Exercise task: Copy all of the material exactly. Pictures are not to appear in the copy.

Dataset section:
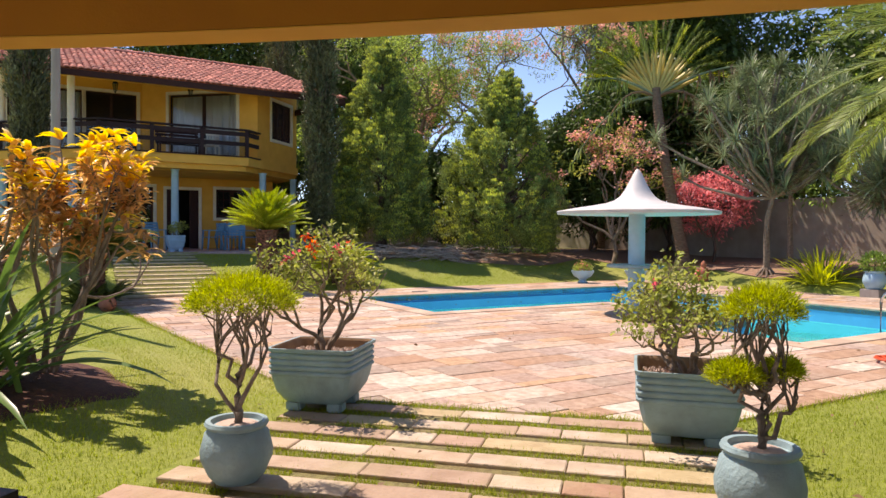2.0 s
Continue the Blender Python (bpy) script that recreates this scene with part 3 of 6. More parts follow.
part("fascia", box(0.28, EAVE_N - 0.03, EAVE_Z - 0.17, 10.46, EAVE_N + 0.02, EAVE_Z, 0.004), DARKWOOD, house, "dark brown fascia board")
part("fascia", prism([(10.44, EAVE_N + 0.02), (10.48, EAVE_N + 0.02), (9.5, 27.4), (9.46, 27.4)], 5.53, 5.74), DARKWOOD, house, "dark brown fascia board")
part("eave_beam", box(0.5, 23.8, 5.72, 8.1, 24.0, 5.98), OCHRE, house)

# barrel tiles in rows from the eave to the ridge
TW, TL = 0.172, 0.43


def tile_mesh(width, length):
    g = Geo()
    v, f, m = [], [], 6
    for j, (y, r) in enumerate(((0, 0.56), (length, 0.46))):
        for i in range(m + 1):
            a = math.pi * i / m
            v.append((math.cos(a) * r * width, y, math.sin(a) * 0.06 + 0.012 - j * 0.012))
        for i in range(m + 1):
            a = math.pi * i / m
            v.append((math.cos(a) * (r - 0.06) * width, y, math.sin(a) * 0.045 - 0.002 - j * 0.012))
    k = m + 1
    for i in range(m):
        f += [(i, i + 1, 2 * k + i + 1, 2 * k + i), (k + i + 1, k + i, 3 * k + i, 3 * k + i + 1), (i + 1, i, k + i, k + i + 1)]
    g.add(v, f)
    return g


tile_geo = tile_mesh(TW, TL)
tile_data = tile_geo.mesh("tile")
tile_data.materials.append(ROOFTILE)
run = math.hypot(RIDGE_N - EAVE_N, RIDGE_Z - EAVE_Z)
pitch_deg = math.degrees(math.atan(SLOPE))
rest = Geo()
rows_n, cols_n = int(run / 0.36), int(10.2 / TW)
made = 0
rng = np.random.default_rng(3)
for r in range(rows_n):
    n0 = EAVE_N - 0.08 + r * 0.36 * math.cos(math.atan(SLOPE))
    z0 = EAVE_Z + 0.02 + (n0 - EAVE_N) * SLOPE
    end = 10.42 - (n0 - EAVE_N) * 0.2
    for i in range(cols_n):
        u0 = 0.36 + (i + 0.5) * TW
        if u0 > end:
            continue
        m = pose(u0 + rng.normal() * 0.006, n0 + rng.normal() * 0.008, z0 + rng.normal() * 0.004, pitch_deg, rng.normal() * 1.2, rng.normal() * 0.8)
        if made < 276:
            shared("tile", tile_data, roof, m)
            made += 1
        else:
            mm = np.array(m)
            v = np.concatenate(tile_geo.v)
            rest.add(v @ mm[:3, :3].T + mm[:3, 3], np.concatenate(tile_geo.f))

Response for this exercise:
2.0 s
Continue the Blender Python (bpy) script that recreates this scene with part 3 of 6. More parts follow.
part("fascia", box(0.28, EAVE_N - 0.03, EAVE_Z - 0.17, 10.46, EAVE_N + 0.02, EAVE_Z, 0.004), DARKWOOD, house, "dark brown fascia board")
part("fascia", prism([(10.44, EAVE_N + 0.02), (10.48, EAVE_N + 0.02), (9.5, 27.4), (9.46, 27.4)], 5.53, 5.74), DARKWOOD, house, "dark brown fascia board")
part("eave_beam", box(0.5, 23.8, 5.72, 8.1, 24.0, 5.98), OCHRE, house)

# barrel tiles in rows from the eave to the ridge
TW, TL = 0.172, 0.43


def tile_mesh(width, length):
    g = Geo()
    v, f, m = [], [], 6
    for j, (y, r) in enumerate(((0, 0.56), (length, 0.46))):
        for i in range(m + 1):
            a = math.pi * i / m
            v.append((math.cos(a) * r * width, y, math.sin(a) * 0.06 + 0.012 - j * 0.012))
        for i in range(m + 1):
            a = math.pi * i / m
            v.append((math.cos(a) * (r - 0.06) * width, y, math.sin(a) * 0.045 - 0.002 - j * 0.012))
    k = m + 1
    for i in range(m):
        f += [(i, i + 1, 2 * k + i + 1, 2 * k + i), (k + i + 1, k + i, 3 * k + i, 3 * k + i + 1), (i + 1, i, k + i, k + i + 1)]
    g.add(v, f)
    return g


tile_geo = tile_mesh(TW, TL)
tile_data = tile_geo.mesh("tile")
tile_data.materials.append(ROOFTILE)
run = math.hypot(RIDGE_N - EAVE_N, RIDGE_Z - EAVE_Z)
pitch_deg = math.degrees(math.atan(SLOPE))
rest = Geo()
rows_n, cols_n = int(run / 0.36), int(10.2 / TW)
made = 0
rng = np.random.default_rng(3)
for r in range(rows_n):
    n0 = EAVE_N - 0.08 + r * 0.36 * math.cos(math.atan(SLOPE))
    z0 = EAVE_Z + 0.02 + (n0 - EAVE_N) * SLOPE
    end = 10.42 - (n0 - EAVE_N) * 0.2
    for i in range(cols_n):
        u0 = 0.36 + (i + 0.5) * TW
        if u0 > end:
            continue
        m = pose(u0 + rng.normal() * 0.006, n0 + rng.normal() * 0.008, z0 + rng.normal() * 0.004, pitch_deg, rng.normal() * 1.2, rng.normal() * 0.8)
        if made < 276:
            shared("tile", tile_data, roof, m)
            made += 1
        else:
            mm = np.array(m)
            v = np.concatenate(tile_geo.v)
            rest.add(v @ mm[:3, :3].T + mm[:3, 3], np.concatenate(tile_geo.f))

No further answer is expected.